## Aim of the exercise
Reproduce all the lines below exactly and omit the images.

— start Recorded data —

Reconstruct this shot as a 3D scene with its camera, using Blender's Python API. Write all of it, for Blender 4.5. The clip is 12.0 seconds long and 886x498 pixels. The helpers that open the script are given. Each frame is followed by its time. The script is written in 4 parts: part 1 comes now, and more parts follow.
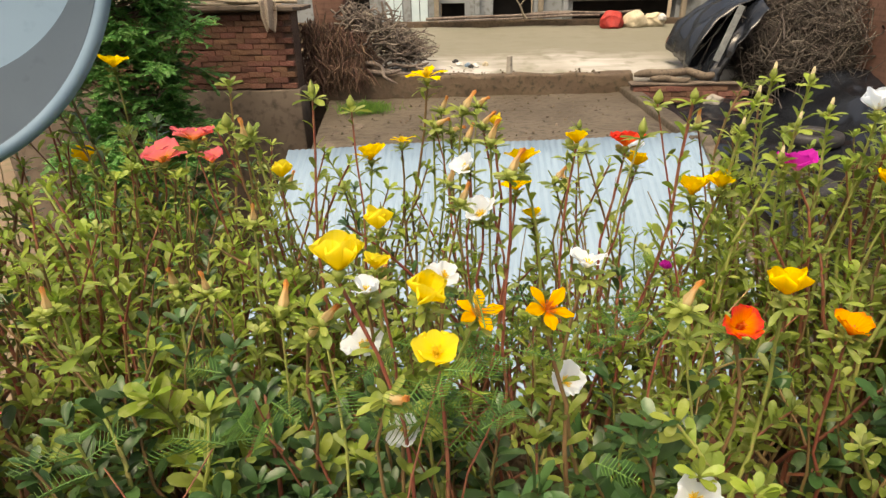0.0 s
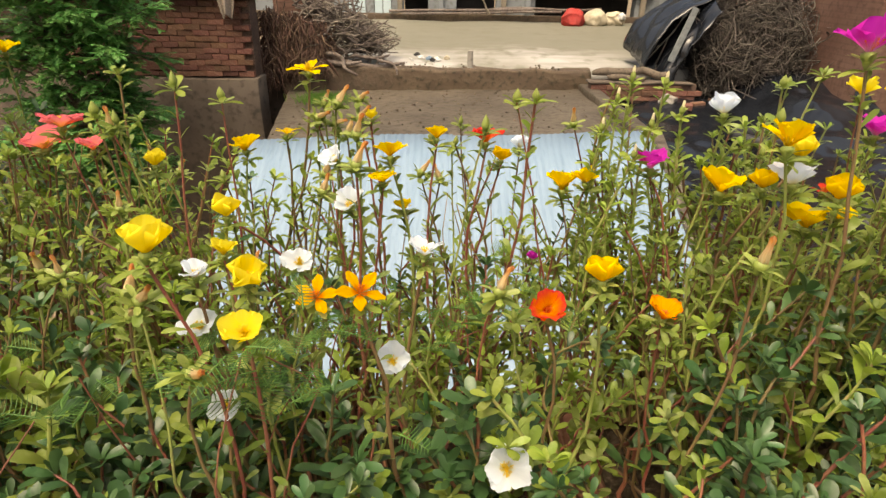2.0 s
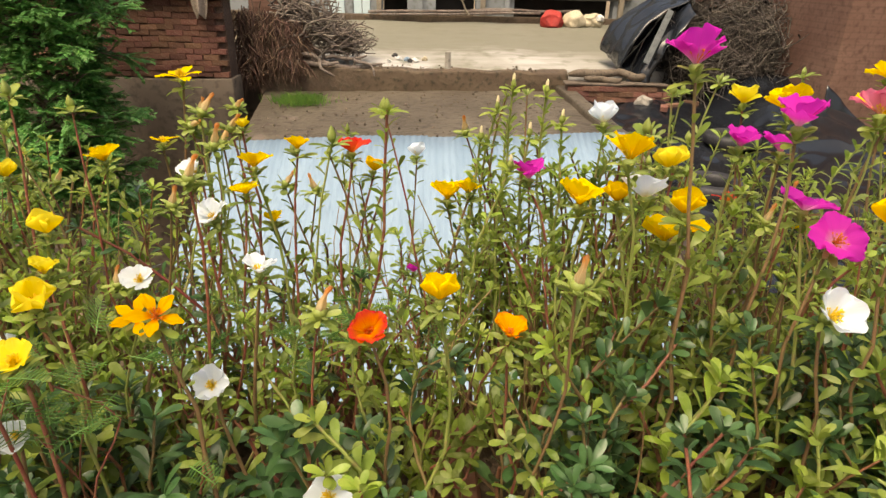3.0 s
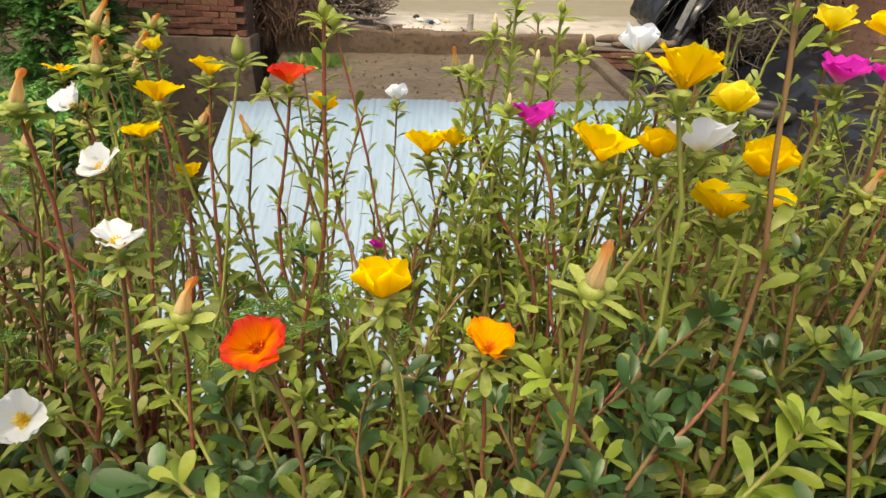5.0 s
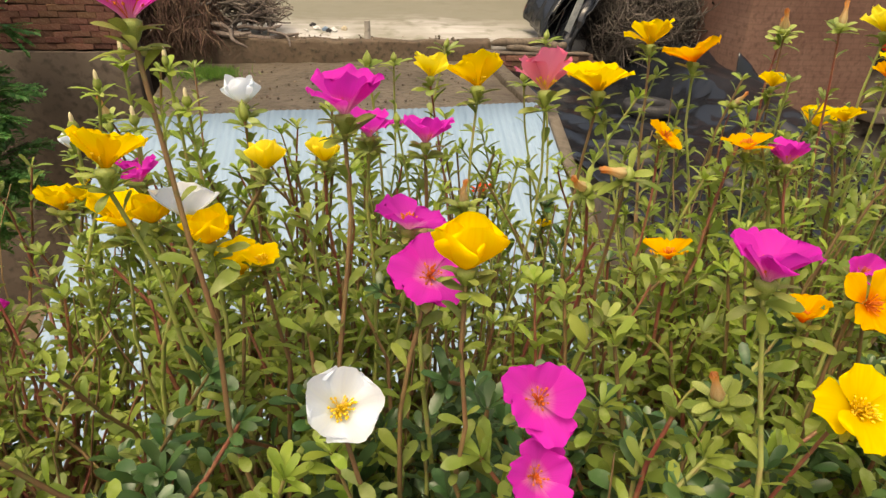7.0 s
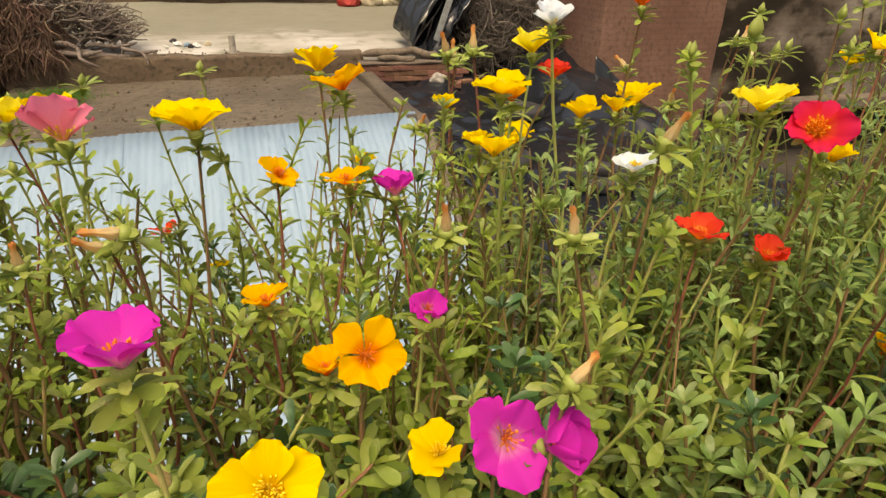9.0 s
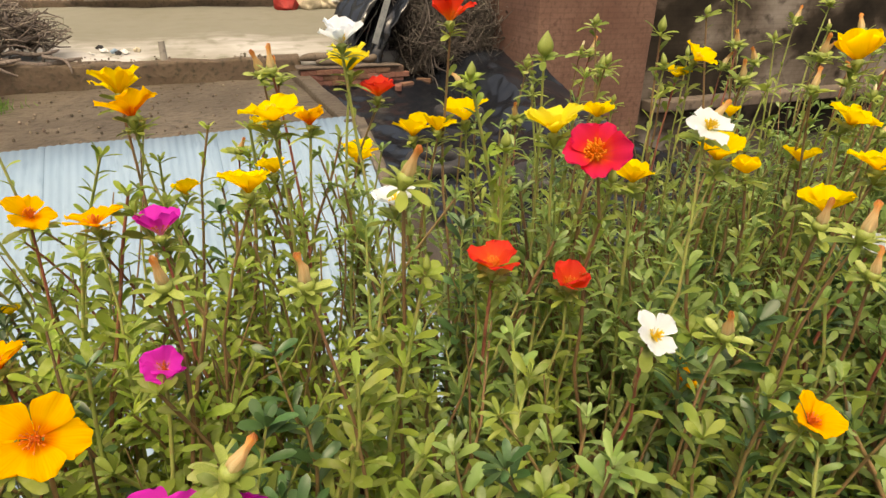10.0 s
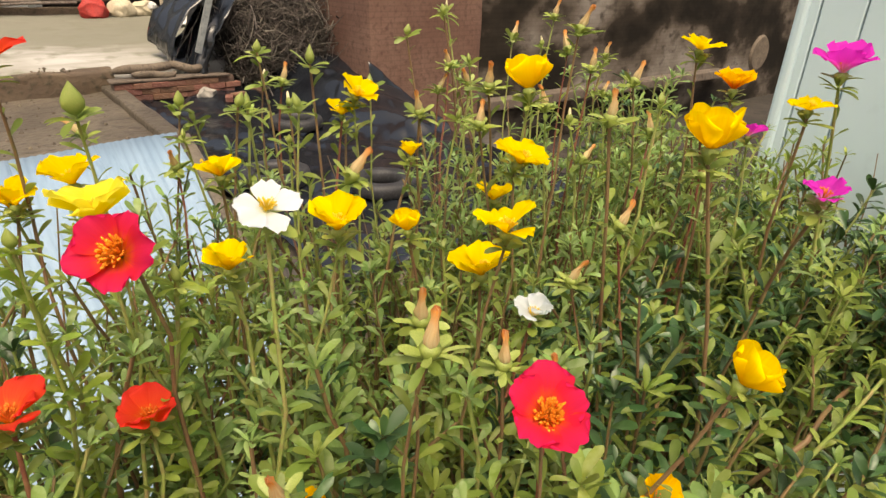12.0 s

— end Recorded data —

## Complete response
Reconstruct this shot as a 3D scene with its camera, using Blender's Python API. Write all of it, for Blender 4.5. The clip is 12.0 seconds long and 886x498 pixels. The helpers that open the script are given. Each frame is followed by its time. The script is written in 4 parts: part 1 comes now, and more parts follow.
0.0 s
2.0 s
3.0 s
5.0 s
7.0 s
9.0 s
10.0 s
12.0 s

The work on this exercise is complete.